Draft Minerals Bill will discourage investment in SA
The draft Mineral and Petroleum Resources Development Amendment Bill of 2013 vests the minister with sweeping and arbitrary powers, and will drive away investment, says the SA Institute of Race Relations.
The Mineral and Petroleum Resources Development Amendment Bill of 2013 (the Bill) claims, among other things, to "remove ambiguities that exist within the Mineral and Petroleum Resources Development Act (MPRDA),…streamline administrative processes,…[and] improve the regulatory system." Instead, however, the Bill adds to regulatory uncertainty by giving the minister of mineral resources a significant number of new powers framed in such broad terms as to encourage their arbitrary and unequal application.
The Bill jettisons the current MPRDA requirement that beneficiation must take place "economically". Instead, it obliges the minister to "initiate or promote the beneficiation of mineral resources" in South Africa, and leaves aside the key question of whether this can be done on an economic basis.
The Bill also gives the minister an unfettered discretion to decide the percentage of minerals to be beneficiated and the "developmental pricing conditions" to be applied to such percentages "in the national interest."
The Bill thus seeks to impose price controls. It also overlooks a host of obstacles to successful beneficiation, among them electricity shortages, skills deficits, infrastructural backlogs, and high labour and other input costs. In combination, such factors make it difficult for South Africa to compete in beneficiating minerals against other developing nations, especially India and China. In these circumstances, the Bill’s insistence on local beneficiation overlooks economic realities and could have severe consequences.
The Bill also empowers the minister to introduce export controls on whatever minerals she chooses to ‘designate’ from time to time. It further gives her an unfettered authority to identify certain minerals as "strategic" and then, it seems, to subject such minerals to both price and export controls.
However, export controls, as the National Development Plan (NDP), has warned, could render existing mining operations financially unsustainable, leading to mine closures and job losses. Even if these outcomes are avoided, mining companies cannot invest for the future if the minerals they seek to extract at great cost could at any time be made subject to state controls of this kind.
Though the MPRDA already obliges mining companies to promote the interests of mining communities, the Bill gives the minister broad-ranging power to impose additional community obligations upon them. Such obligations could be laid down without regard to their affordability, putting great pressure on mining companies at times of falling commodity prices and rising input costs.

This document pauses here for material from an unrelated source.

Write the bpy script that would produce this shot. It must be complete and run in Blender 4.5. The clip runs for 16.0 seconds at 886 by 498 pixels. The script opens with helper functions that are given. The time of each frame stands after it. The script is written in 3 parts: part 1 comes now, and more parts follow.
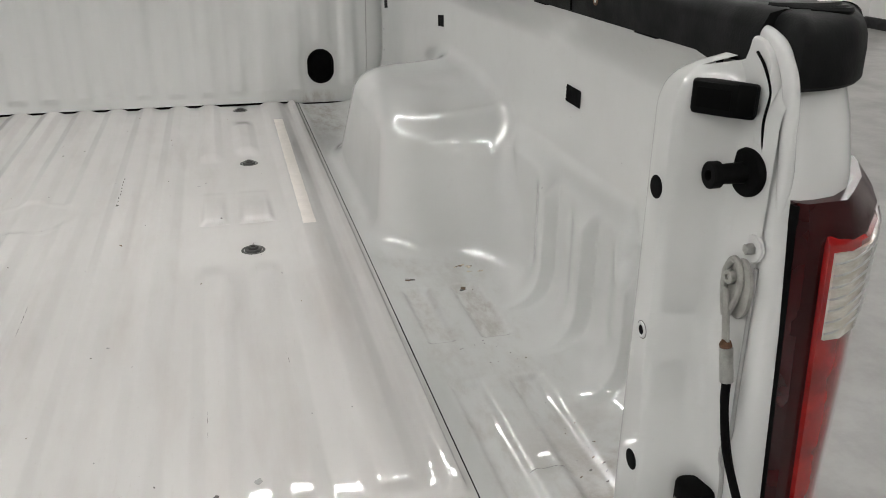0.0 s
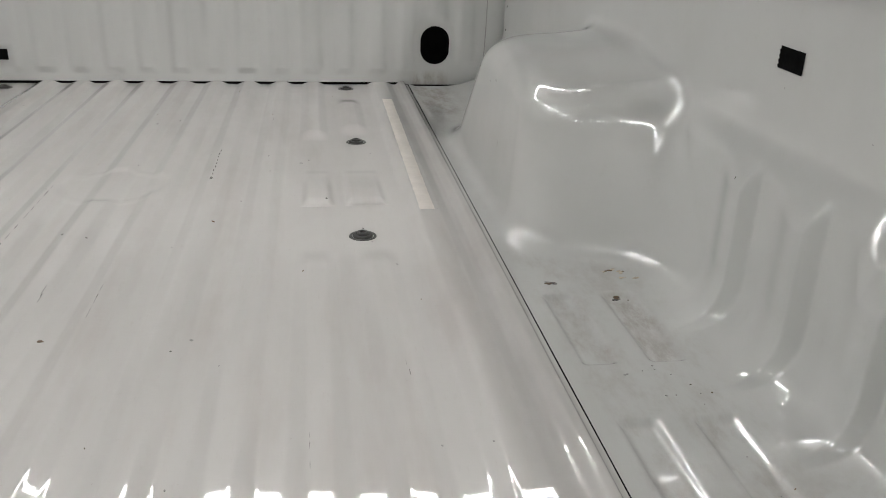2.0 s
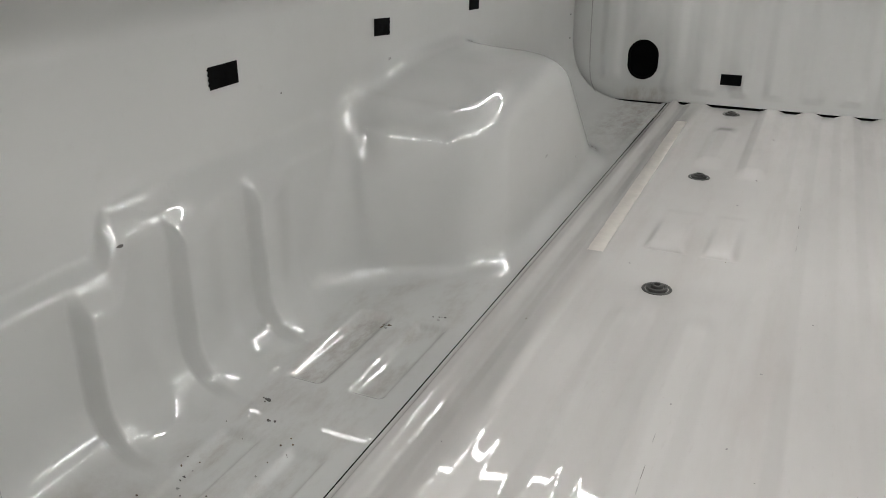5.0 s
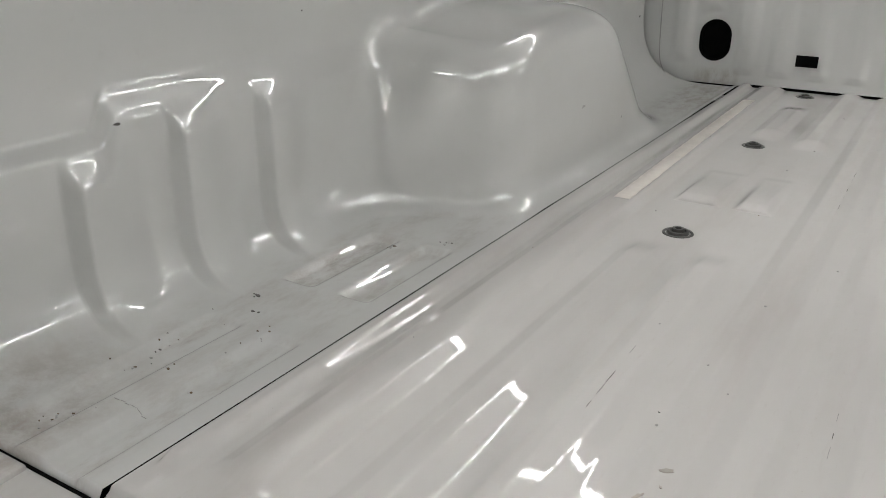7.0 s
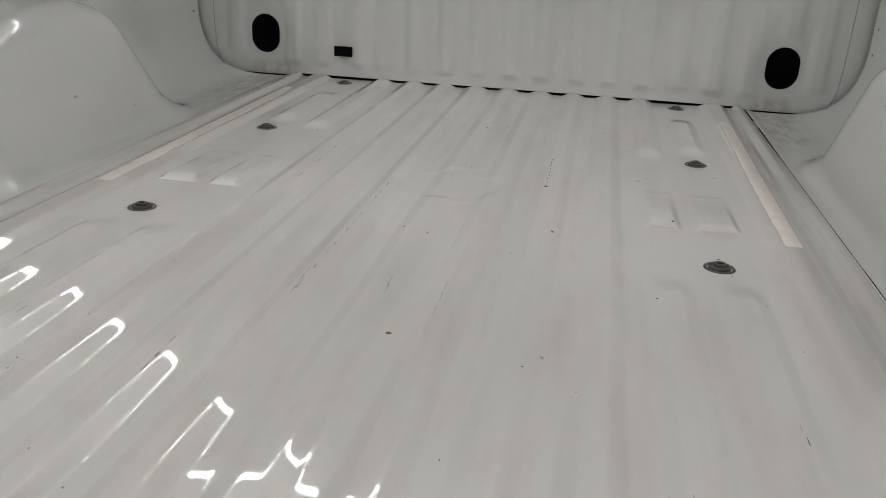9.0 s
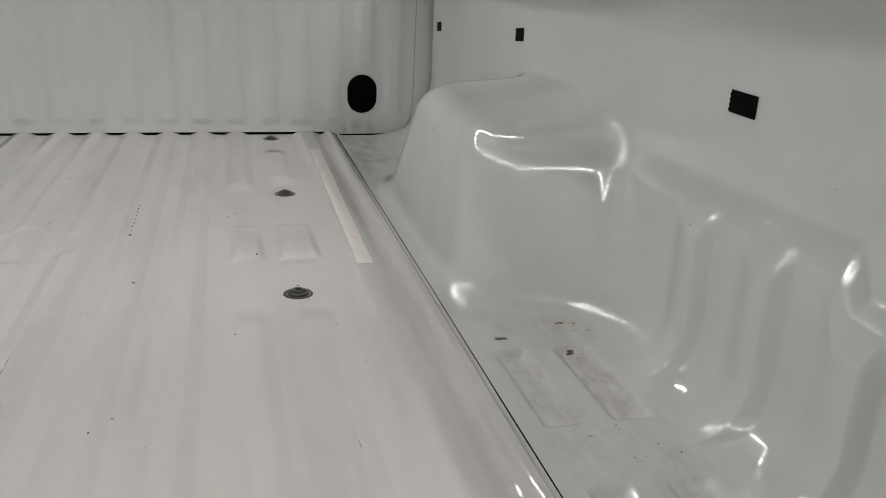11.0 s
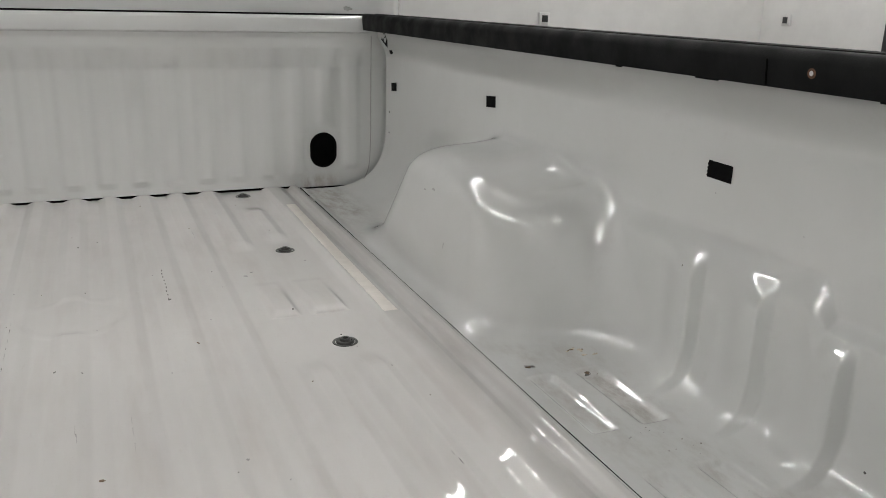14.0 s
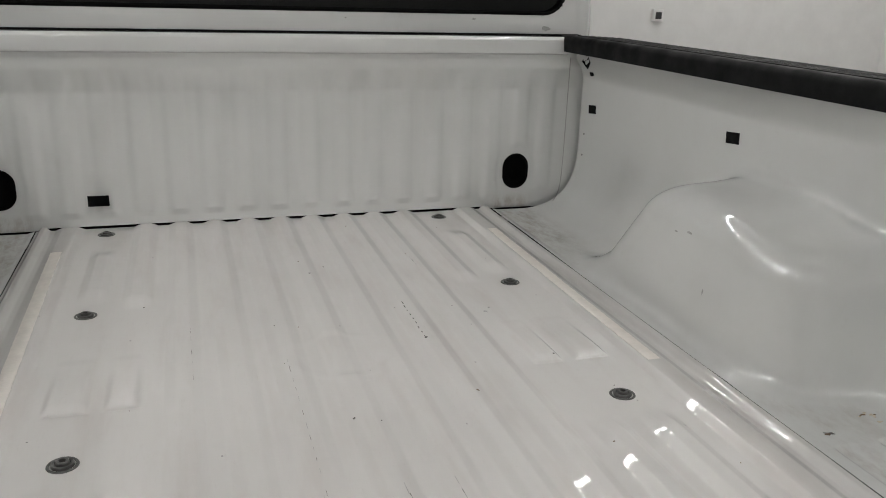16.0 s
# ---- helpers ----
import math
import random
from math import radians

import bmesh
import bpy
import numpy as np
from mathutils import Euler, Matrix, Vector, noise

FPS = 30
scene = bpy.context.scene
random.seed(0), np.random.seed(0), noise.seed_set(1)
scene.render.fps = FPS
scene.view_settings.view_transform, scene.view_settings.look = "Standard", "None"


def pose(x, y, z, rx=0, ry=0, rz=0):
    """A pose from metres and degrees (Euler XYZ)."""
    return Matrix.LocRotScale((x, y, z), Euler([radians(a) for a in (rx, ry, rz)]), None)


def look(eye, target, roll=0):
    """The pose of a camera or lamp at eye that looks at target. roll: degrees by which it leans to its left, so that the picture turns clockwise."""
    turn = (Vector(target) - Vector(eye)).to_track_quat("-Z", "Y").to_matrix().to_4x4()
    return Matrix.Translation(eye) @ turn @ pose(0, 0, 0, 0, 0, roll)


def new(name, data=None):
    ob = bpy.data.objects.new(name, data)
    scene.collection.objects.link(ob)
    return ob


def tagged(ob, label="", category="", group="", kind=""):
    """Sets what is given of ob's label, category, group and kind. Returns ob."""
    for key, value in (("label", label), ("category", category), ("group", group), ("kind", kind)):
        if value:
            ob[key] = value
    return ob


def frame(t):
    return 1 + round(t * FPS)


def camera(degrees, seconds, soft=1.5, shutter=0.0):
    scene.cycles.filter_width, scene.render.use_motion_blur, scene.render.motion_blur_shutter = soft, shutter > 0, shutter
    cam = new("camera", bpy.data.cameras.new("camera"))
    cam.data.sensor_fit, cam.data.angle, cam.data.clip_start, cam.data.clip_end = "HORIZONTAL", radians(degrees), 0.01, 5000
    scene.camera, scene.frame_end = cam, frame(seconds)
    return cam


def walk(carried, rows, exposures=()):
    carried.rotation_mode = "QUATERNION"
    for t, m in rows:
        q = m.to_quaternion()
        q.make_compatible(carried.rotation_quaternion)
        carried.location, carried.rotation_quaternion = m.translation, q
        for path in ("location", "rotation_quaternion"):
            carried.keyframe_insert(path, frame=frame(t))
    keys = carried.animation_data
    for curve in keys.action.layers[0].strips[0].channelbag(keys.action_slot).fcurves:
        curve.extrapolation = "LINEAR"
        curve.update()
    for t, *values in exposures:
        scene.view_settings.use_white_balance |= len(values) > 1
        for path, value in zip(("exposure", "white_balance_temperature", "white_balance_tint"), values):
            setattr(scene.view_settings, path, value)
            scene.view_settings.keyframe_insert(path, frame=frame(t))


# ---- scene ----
cam = camera(56.2, 16.0, soft=1.0)
PATH = [
    (0, (0.4, 0.093, 0.588), (0.879, 1.875, -0.182), 0.6),
    (0.5, (0.395, 0.073, 0.557), (0.785, 1.877, -0.215), 0.8),
    (1, (0.398, 0.123, 0.509), (0.728, 1.938, -0.263), 1.9),
    (1.5, (0.404, 0.227, 0.458), (0.712, 2.049, -0.307), 2.2),
    (2, (0.359, 0.323, 0.477), (0.656, 2.149, -0.283), 2.1),
    (2.5, (0.187, 0.402, 0.485), (0.438, 2.234, -0.277), 1.9),
    (3, (-0.007, 0.424, 0.495), (0.066, 2.268, -0.276), 0.6),
    (3.5, (-0.137, 0.413, 0.511), (-0.301, 2.249, -0.263), -0.0),
    (4, (-0.224, 0.422, 0.524), (-0.611, 2.222, -0.257), 0.0),
    (4.5, (-0.26, 0.417, 0.535), (-0.871, 2.151, -0.252), -0.2),
    (4.7, (-0.266, 0.418, 0.532), (-0.944, 2.126, -0.257), -0.3),
    (6.8, (-0.177, 0.427, 0.407), (-1.139, 2.017, -0.332), 0.6),
    (7, (-0.14, 0.438, 0.401), (-1.113, 2.022, -0.335), 0.4),
    (7.5, (-0.032, 0.447, 0.404), (-0.957, 2.06, -0.332), 0.9),
    (8, (0.088, 0.438, 0.419), (-0.654, 2.145, -0.314), 1.7),
    (8.5, (0.181, 0.426, 0.419), (-0.344, 2.212, -0.312), 2.1),
    (9, (0.235, 0.426, 0.422), (-0.084, 2.261, -0.306), 2.6),
    (9.5, (0.279, 0.41, 0.441), (0.146, 2.268, -0.285), 2.7),
    (10, (0.313, 0.385, 0.461), (0.38, 2.253, -0.249), 2.8),
    (10.2, (0.32, 0.38, 0.465), (0.475, 2.249, -0.23), 2.8),
    (12.3, (0.36, 0.412, 0.456), (1.2, 2.13, -0.129), 2.1),
    (12.5, (0.338, 0.412, 0.456), (1.205, 2.119, -0.121), 2.1),
    (13, (0.268, 0.392, 0.477), (1.155, 2.09, -0.098), 2.0),
    (13.5, (0.151, 0.348, 0.493), (1.018, 2.056, -0.079), 2.0),
    (14, (0.071, 0.271, 0.558), (0.817, 2.035, -0.017), 1.4),
    (14.5, (-0.004, 0.314, 0.628), (0.632, 2.116, 0.04), 1.0),
    (15, (-0.03, 0.455, 0.673), (0.544, 2.273, 0.069), 1.1),
    (15.5, (-0.083, 0.518, 0.653), (0.481, 2.337, 0.041), 1.8),
    (16, (-0.238, 0.435, 0.639), (0.336, 2.253, 0.034), 1.7),
]
EXPOSURES = [(0, 0.32), (0.5, 0.12), (1.0, 0.04), (2.0, 0.02), (4.5, 0.05), (7.0, 0.0), (8.0, 0.0), (8.5, -0.14), (9.0, -0.2), (10.0, -0.18), (12.5, 0.06), (14.0, 0.0), (15.0, -0.05), (16.0, -0.03)]
walk(cam, [(t, look(eye, target, roll)) for t, eye, target, roll in PATH], EXPOSURES)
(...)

The Bill also increases regulatory uncertainty by removing the "first-in, first-assessed" principle. Instead, the minister will invite applications for mining rights from time to time, and will be able to lay down such additional terms and conditions for the granting of these rights as she thinks fit.
In addition, the Bill accords the State a ‘free carried interest’ in all new oil and gas exploration and production rights. Based on experience elsewhere in Africa, the extent of the State’s free carried interest could range from 10% to 51%. The higher the interest thus claimed by the State – and there is nothing in the Bill to limit this – the more new investment will be discouraged.
The Bill significantly increases the penalties for contraventions of the MPRDA. Under the Bill, mining companies which infringe the minister’s beneficiation requirements – or fail to meet the ambitious targets in the revised mining charter of 2010 – could face fines of up to 10% of annual turnover, plus 10% of the value of their exports in the previous year. Prison terms of up to four years could also be imposed on their directors.
The Bill substantially increases the discretionary authority of the minister and her officials, thereby contradicting the NDP’s call for ‘regulatory reforms that provide policy certainty’. Since the NDP is supposed to have ‘overriding effect’ over all conflicting policies, this alone provides sufficient reason for the portfolio committee on mineral resources to reject the Bill in its entirety.
Once this has been done, effective ways need to be found to cure the ambiguities in the MPRDA; introduce a transparent, timely, and objective process for granting mining rights; avoid further onerous regulatory change; and give the holders of mining rights the security of tenure needed to restore confidence in South Africa’s minerals regime. Only in this way will the Government be able to encourage an upsurge in the mining investment so vital to increased employment, growth, and prosperity.